La centralità delle istituzioni etniche solleva la questione del grado di effettiva identificazione con i notabili dei soci che, come si sa, oltre a rappresentare solo una quota parte della massa totale degli immigrati, erano poco partecipi delle vita delle associazioni perché spesso interessati esclusivamente ai benefici da esse garantiti.
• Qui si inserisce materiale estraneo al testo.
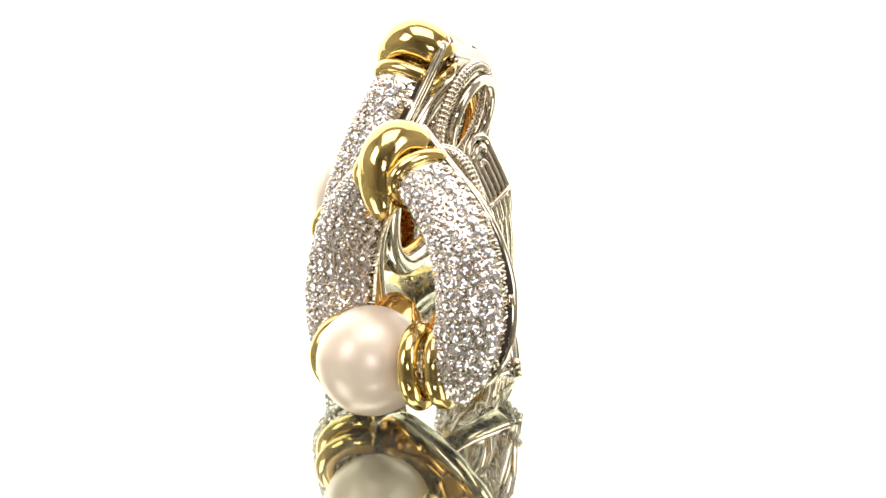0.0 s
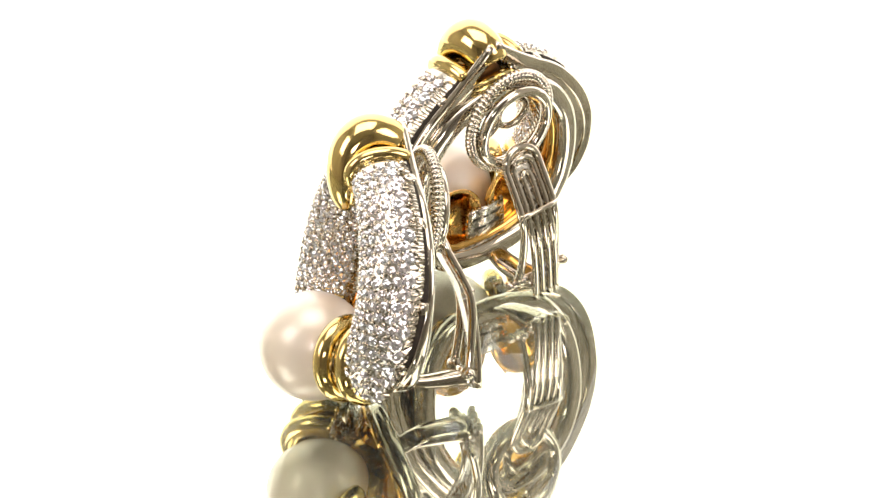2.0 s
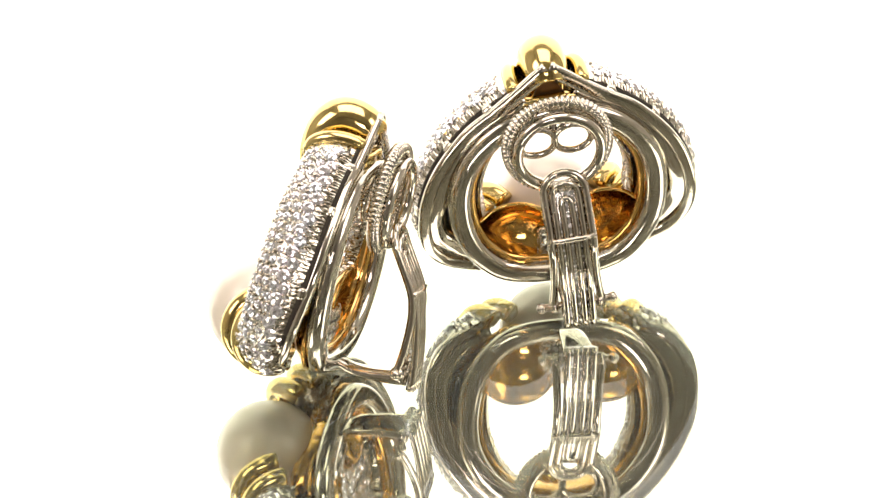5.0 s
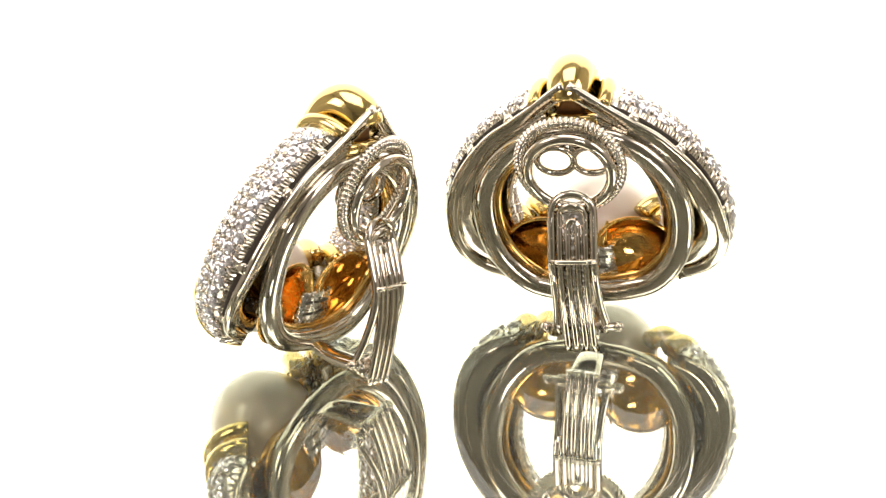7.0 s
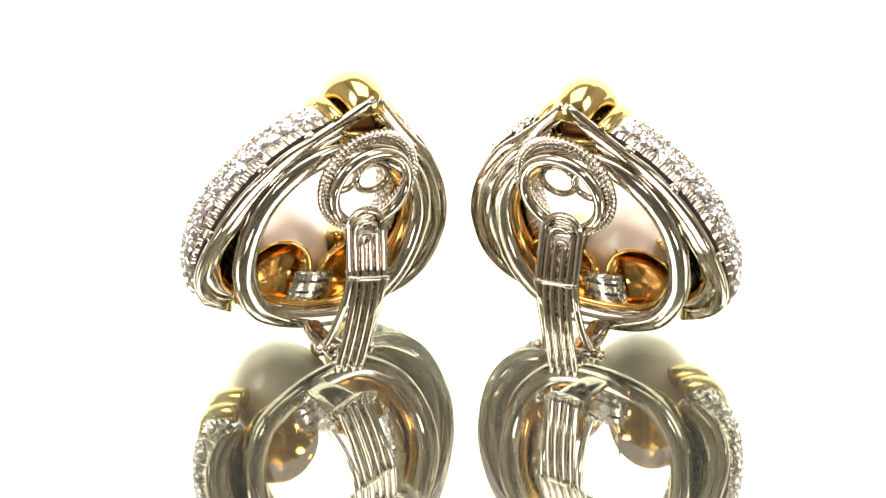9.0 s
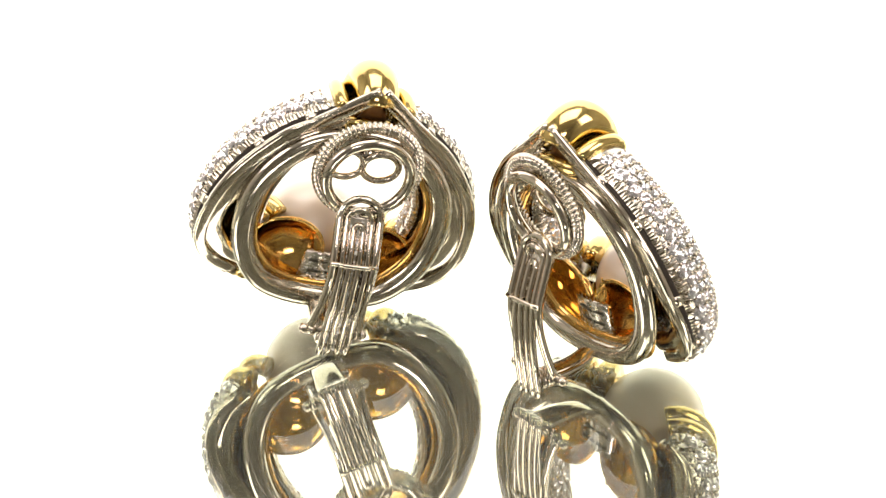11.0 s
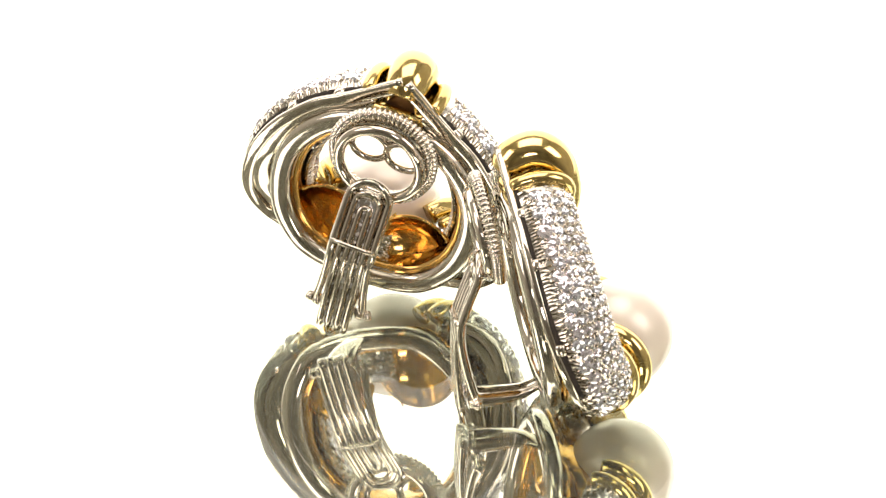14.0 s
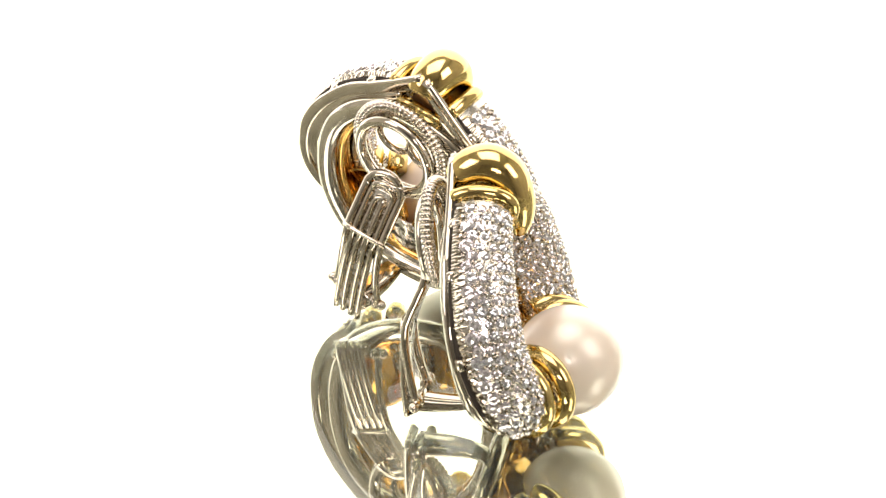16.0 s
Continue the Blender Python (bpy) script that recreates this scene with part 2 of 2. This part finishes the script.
def set_stones(arm, secs, rng):
    """Rows of stones over the arm, with the small metal beads that hold them."""
    beads, cuts = bmesh.new(), bmesh.new()
    length = [0.0]
    for a, b in zip(secs, secs[1:]):
        length.append(length[-1] + (b[0] - a[0]).length)

    def at(d):
        i = min(max(int(np.searchsorted(length, d)) - 1, 0), len(secs) - 2)
        f = (d - length[i]) / (length[i + 1] - length[i])
        a, b = secs[i], secs[i + 1]
        return tuple(p.lerp(q, f) if isinstance(p, Vector) else p + (q - p) * f for p, q in zip(a, b))

    d, row = 1.9, 0
    while d < length[-1] - 0.5:
        sec = at(d)
        girth = 2.45 * (sec[3] + sec[4] - sec[5]) * 0.62
        count = max(5, round(girth / 1.52))
        for k in range(count):
            f = (k + (0.5 if row % 2 else 0.12)) / (count - 0.38)
            if f > 1.0:
                continue
            w = LOW + (HIGH - LOW) * (0.10 + 0.80 * f)
            size = (0.95 if k == 0 else 0.72 if k == count - 1 else 0.60) * rng.uniform(0.86, 1.12)
            p, nrm = arm_point(at(min(max(d + rng.uniform(-0.12, 0.12), 0), length[-1])), w, 0.02)
            q = nrm.to_track_quat("Z", "Y").to_matrix().to_4x4() @ pose(0, 0, 0, rng.uniform(-11, 11), rng.uniform(-11, 11), rng.uniform(0, 45))
            gem = new("diamond", GEM)
            gem.parent = arm
            gem.matrix_basis = Matrix.Translation(V(*p)) @ q @ Matrix.Scale(size * MM, 4)
            if k in (0, count - 1):
                for off in (-0.5, 0.0, 0.5):
                    edge_w = LOW + 0.02 if w < math.pi / 2 else HIGH - 0.02
                    a0, n0 = arm_point(at(min(max(d + off, 0.1), length[-1] - 0.1)), w + (edge_w - w) * 0.30, 0.05)
                    a1, n1 = arm_point(at(min(max(d + off * 1.5, 0.1), length[-1] - 0.1)), w + (edge_w - w) * 0.65, 0.14)
                    a2, n2 = arm_point(at(min(max(d + off * 1.7, 0.1), length[-1] - 0.1)), edge_w, 0.06)
                    sweep(cuts, [a0, a1, a2], [0.06, 0.2, 0.3], [0.12, 0.24, 0.18], up=n1, sides=6)
            for j in range(4):
                pw = w + (HIGH - LOW) * 0.80 / count * rng.uniform(0.42, 0.6) * (1 if j % 2 else -1)
                pd = d + (-0.45 if j == 0 else 0.45) * rng.uniform(0.7, 1.3)
                if 0.2 < pd < length[-1] - 0.2 and LOW < pw < HIGH:
                    b, bn = arm_point(at(pd), pw, 0.16)
                    m = Matrix.Translation(V(*b)) @ bn.to_track_quat("Z", "Y").to_matrix().to_4x4() @ Matrix.Diagonal((*(rng.uniform(0.14, 0.24) * MM,) * 2, rng.uniform(0.2, 0.34) * MM, 1))
                    bmesh.ops.create_icosphere(beads, subdivisions=1, radius=1.0, matrix=m)
        d += 1.14
        row += 1
    part("bright_cut_edge", cuts, WHITE_GOLD, arm, "fan-cut white gold edge beside the stones", smooth=False)
    tagged(part("bead_setting", beads, WHITE_GOLD, arm, "tiny polished beads gripping the stones"), kind="stuff")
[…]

Per studiare una comunità è fondamentale dunque analizzare i discorsi identitari e le dispute attorno ai principi tra i dirigenti (Bernasconi) ma anche tener conto dei momenti di mobilitazione collettiva e in generale interrogarsi sulla ricezione dei loro messaggi e richiami.
Quando l’impegno e l’attività politica dei leader nelle associazioni o sulla stampa etnica traguardano alla società d’origine, possono rispondere ad esigenze di affermazione e riconoscimento personale, magari in vista di un previsto o auspicato ritorno; ma anche dipendere da un genuino desiderio di restituire all’insieme o ad una percentuale significativa dei connazionali sradicati quella visibilità in patria che l’esperienza migratoria generalmente cancella (Duarte).
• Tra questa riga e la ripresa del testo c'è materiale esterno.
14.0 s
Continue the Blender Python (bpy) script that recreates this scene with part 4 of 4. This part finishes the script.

Per quanto concerne invece il rapporto con il contesto di accoglienza, ed in particolare la questione – assai dibattuta nel caso argentino – della partecipazione politica degli immigrati, non sempre la leadership etnica precede e costituisce il viatico per l’affermazione politica nella società locale: può avvenire anche il contrario. Addirittura il vincolo etnico, che in molti casi garantisce clientele e rappresenta perciò la base del successo politico, può diventare un limite, laddove si traduce in chiusura all’interno della comunità e rinuncia alla costruzione di legami e relazioni nella società locale (Bjerg e Otero).
L’impossibilità di dar conto in poco spazio del contenuto e della ricchezza dei singoli saggi ha costretto ad osservazioni generali; e rischia di lasciare completamente in ombra proprio l’aspetto che tutti gli autori non solo richiamano ma pongono alla base dei loro ragionamenti sugli attori e l’interazione sociale nei gruppi immigratori: l’importanza fondamentale dei contesti sia spaziali che temporali. È un apporto di metodo tanto decisivo quanto spesso colpevolmente trascurato.